4D strain magnitude decreases in dystrophic hearts with isoproterenol injury. (A-D) Global circumferential, longitudinal, radial and surface area strain were calculated with 4D ultrasound (4DUS) measurements. (E-H) In the mdx mice with isoproterenol injury, the magnitude of strain was significantly lowered by day 7. There was a slight recovery in ventricular strain by day 14, yet the strain magnitude remains significantly reduced. 4D strain decreases in dystrophic hearts when given an isoproterenol challenge.
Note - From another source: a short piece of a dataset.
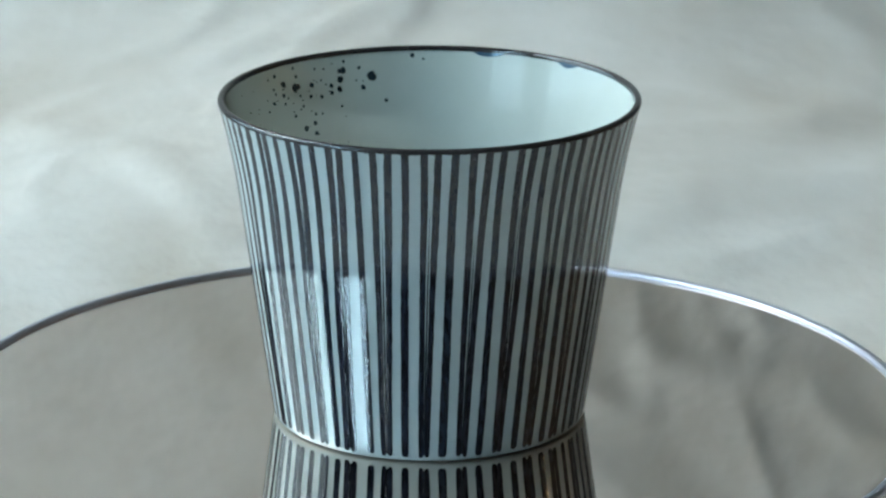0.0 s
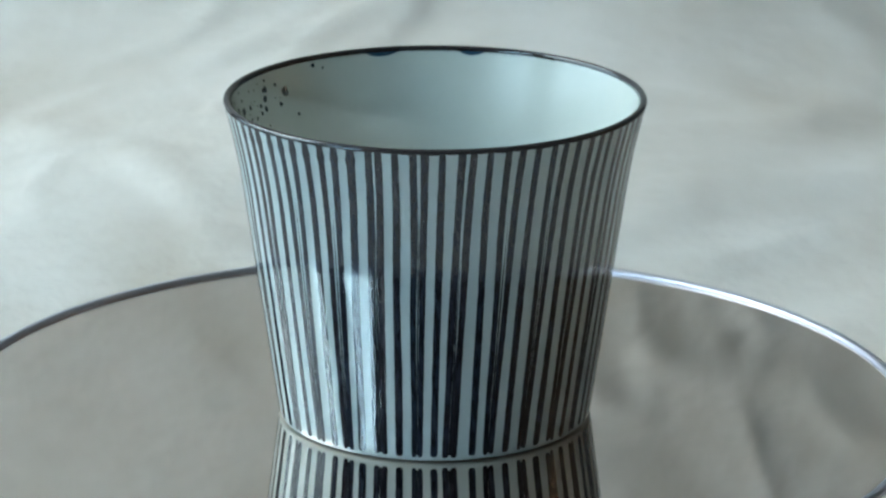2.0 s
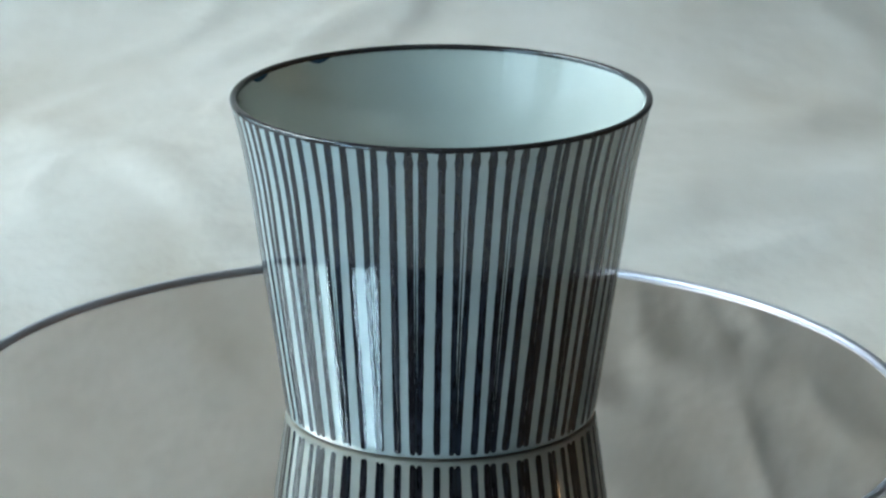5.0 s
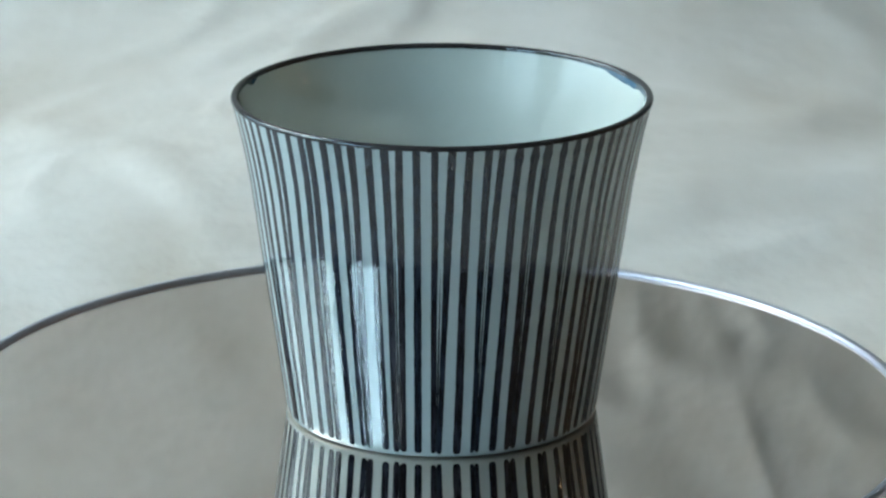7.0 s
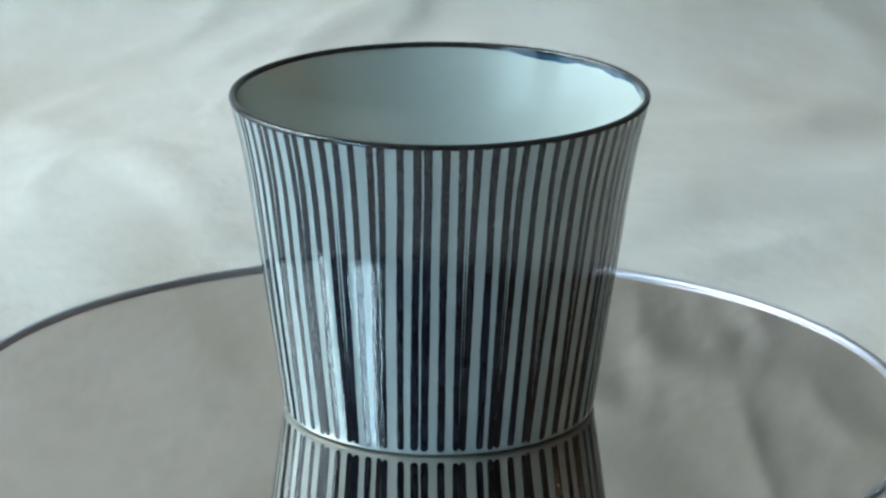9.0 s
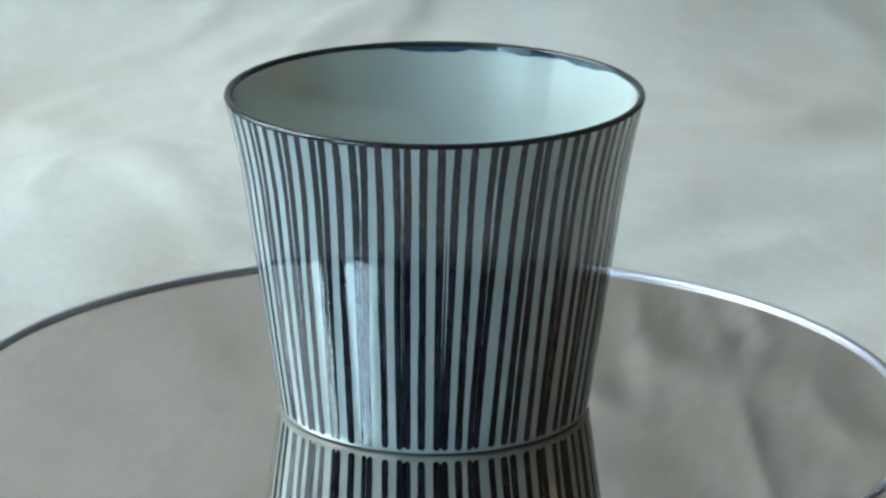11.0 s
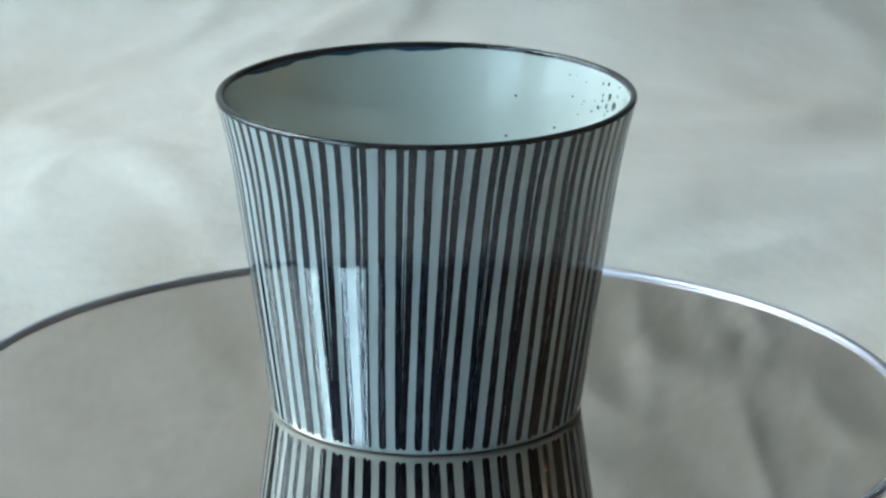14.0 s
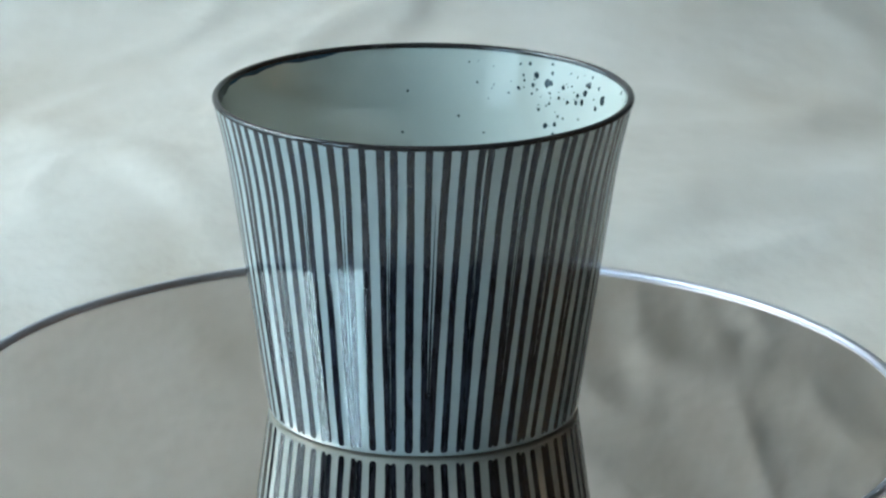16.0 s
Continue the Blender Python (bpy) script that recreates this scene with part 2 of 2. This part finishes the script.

After the completion of the isoproterenol challenge, there is some functional recovery, but irreversible damage remains. Data are presented as mean±s.e.m. All P-values are based on two-way ANOVA with Tukey's multiple comparison test. *P<0.05, **P<0.01, ***P<0.001 and ****P<0.0001 versus WT at a specified timepoint. ^##P<0.01, ^###P<0.001 and ^####P<0.0001 mdx difference between timepoints. E_cc, circumferential strain; E_ll, longitudinal strain; E_rr, radial strain; E_a, surface area strain.